Pull out the lines from the line containing "of a camera" through the line containing "turn = (Vector(target)", both lines included, and copy them exactly.
------------------------------------------------------------
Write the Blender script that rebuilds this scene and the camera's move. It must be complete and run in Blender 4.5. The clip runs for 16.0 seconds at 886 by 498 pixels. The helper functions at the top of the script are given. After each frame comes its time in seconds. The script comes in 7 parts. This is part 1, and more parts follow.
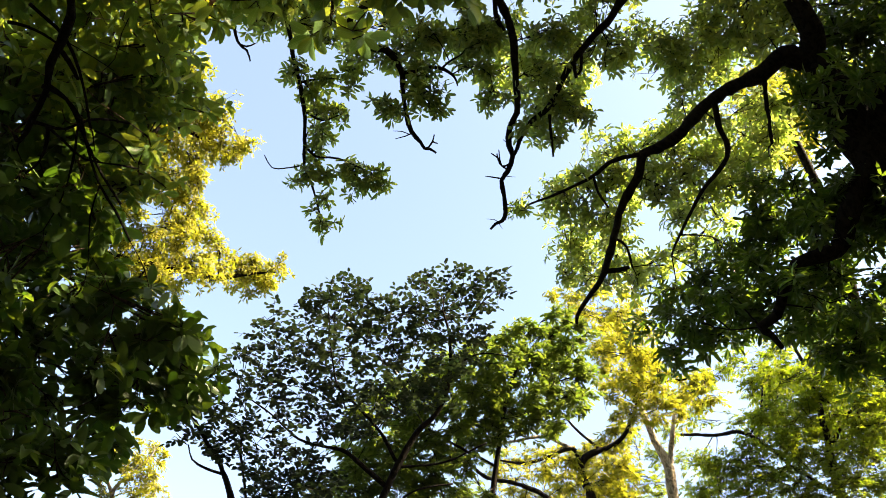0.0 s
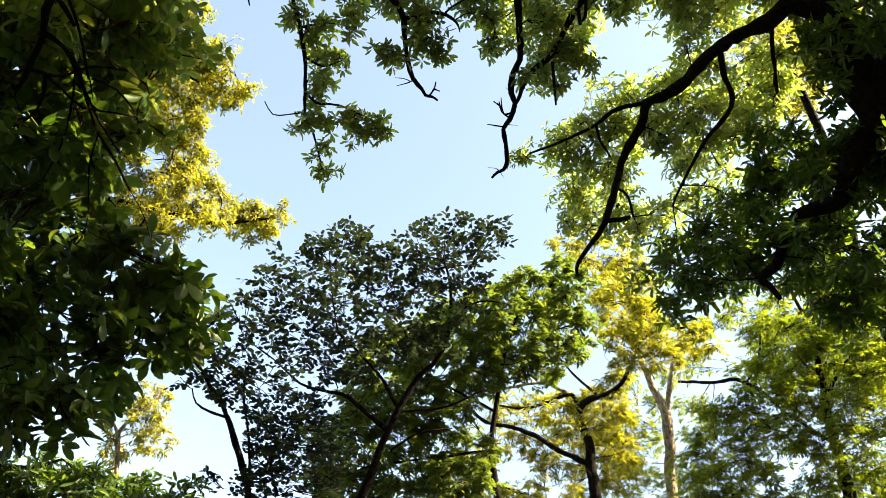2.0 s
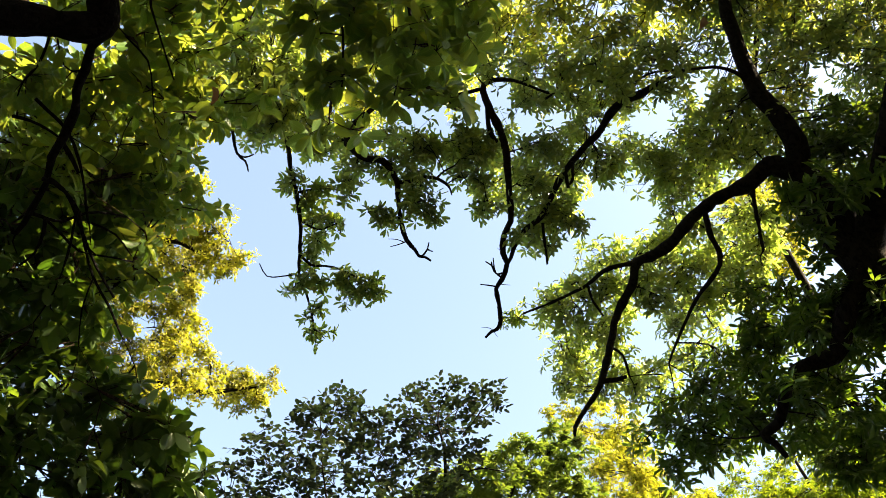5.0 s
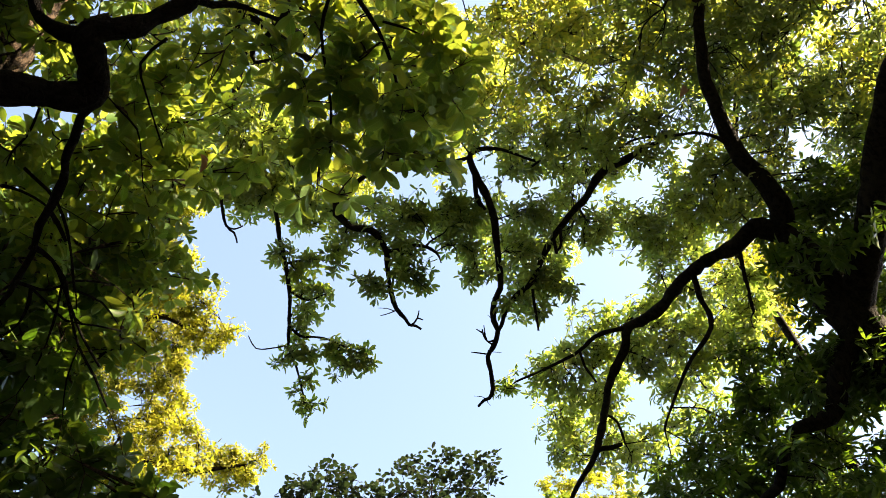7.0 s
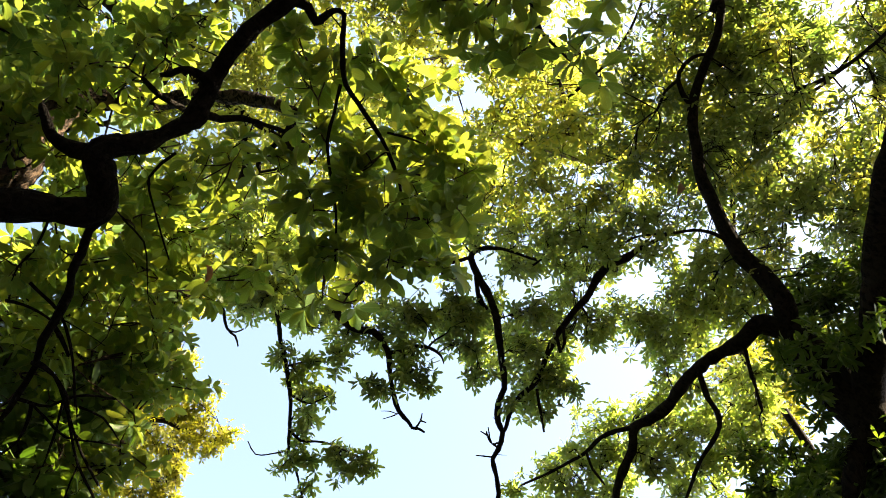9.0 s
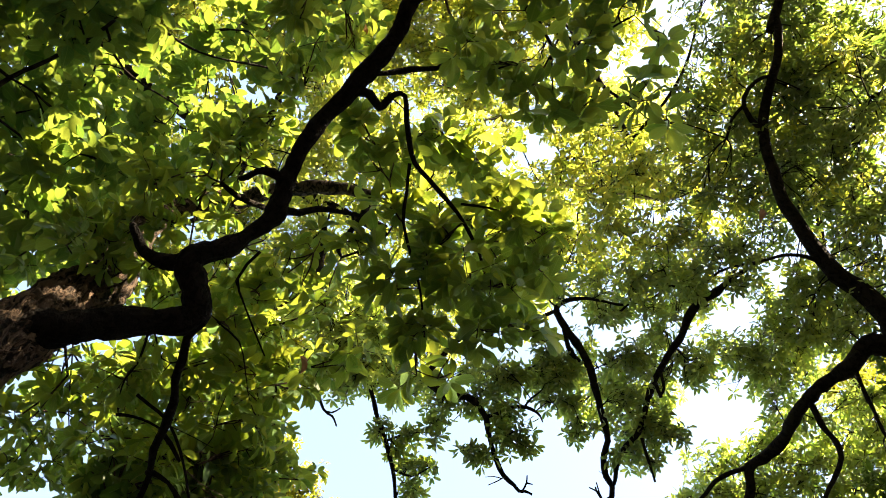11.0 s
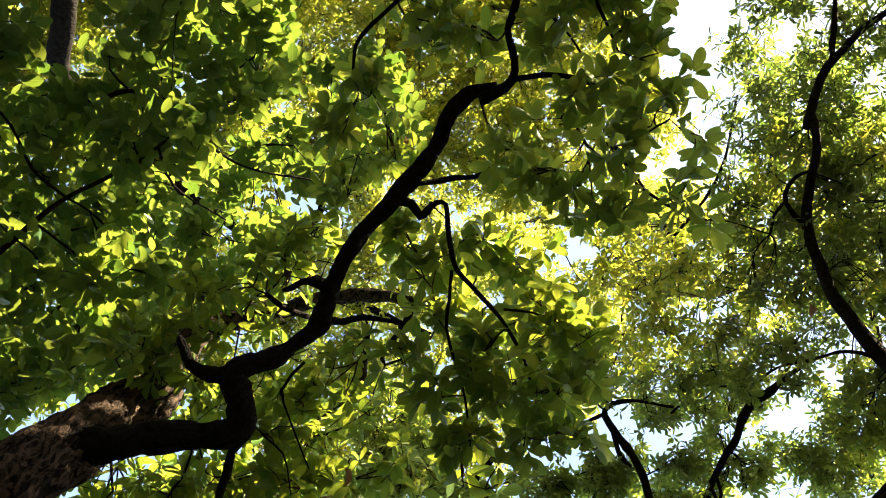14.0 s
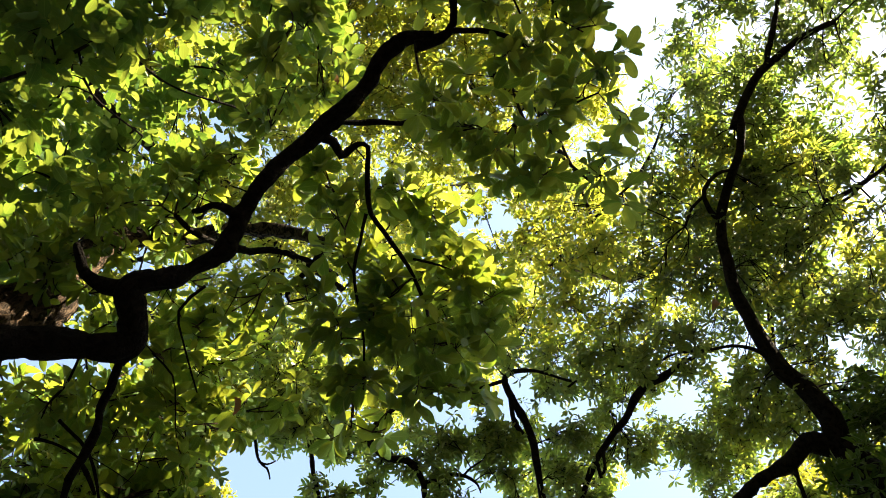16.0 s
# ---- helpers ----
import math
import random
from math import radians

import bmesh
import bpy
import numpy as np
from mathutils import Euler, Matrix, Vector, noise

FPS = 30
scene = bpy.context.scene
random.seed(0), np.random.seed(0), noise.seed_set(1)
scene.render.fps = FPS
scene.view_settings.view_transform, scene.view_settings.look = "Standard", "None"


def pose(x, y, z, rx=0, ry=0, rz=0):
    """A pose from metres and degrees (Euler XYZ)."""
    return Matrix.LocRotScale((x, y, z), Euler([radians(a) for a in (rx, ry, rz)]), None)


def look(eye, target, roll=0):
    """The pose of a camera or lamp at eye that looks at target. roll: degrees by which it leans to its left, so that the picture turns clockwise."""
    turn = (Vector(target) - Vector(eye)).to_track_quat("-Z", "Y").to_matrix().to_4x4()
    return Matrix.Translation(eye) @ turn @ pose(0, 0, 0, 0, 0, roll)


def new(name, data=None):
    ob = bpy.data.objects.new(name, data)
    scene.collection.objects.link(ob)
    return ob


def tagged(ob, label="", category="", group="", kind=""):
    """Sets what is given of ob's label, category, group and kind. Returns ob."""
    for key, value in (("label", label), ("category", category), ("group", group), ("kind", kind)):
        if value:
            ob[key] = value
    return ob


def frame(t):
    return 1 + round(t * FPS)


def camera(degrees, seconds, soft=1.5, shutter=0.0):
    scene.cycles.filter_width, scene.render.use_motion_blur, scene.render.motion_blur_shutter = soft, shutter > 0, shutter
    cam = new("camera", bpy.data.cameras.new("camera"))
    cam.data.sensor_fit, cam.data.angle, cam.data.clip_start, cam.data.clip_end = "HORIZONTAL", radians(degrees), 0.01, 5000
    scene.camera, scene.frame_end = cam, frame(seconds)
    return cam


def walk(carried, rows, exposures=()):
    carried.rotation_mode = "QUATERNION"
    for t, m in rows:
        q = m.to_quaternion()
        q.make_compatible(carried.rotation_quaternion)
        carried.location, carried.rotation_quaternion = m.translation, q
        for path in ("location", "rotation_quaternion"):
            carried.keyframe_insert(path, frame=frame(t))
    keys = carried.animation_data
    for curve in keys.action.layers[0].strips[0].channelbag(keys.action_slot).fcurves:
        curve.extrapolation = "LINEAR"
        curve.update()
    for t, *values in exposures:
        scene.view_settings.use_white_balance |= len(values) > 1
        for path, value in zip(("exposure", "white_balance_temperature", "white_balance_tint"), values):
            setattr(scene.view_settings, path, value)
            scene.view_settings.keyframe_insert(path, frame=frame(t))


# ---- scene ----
------------------------------------------------------------
__Final answer__
    """The pose of a camera or lamp at eye that looks at target. roll: degrees by which it leans to its left, so that the picture turns clockwise."""
    turn = (Vector(target) - Vector(eye)).to_track_quat("-Z", "Y").to_matrix().to_4x4()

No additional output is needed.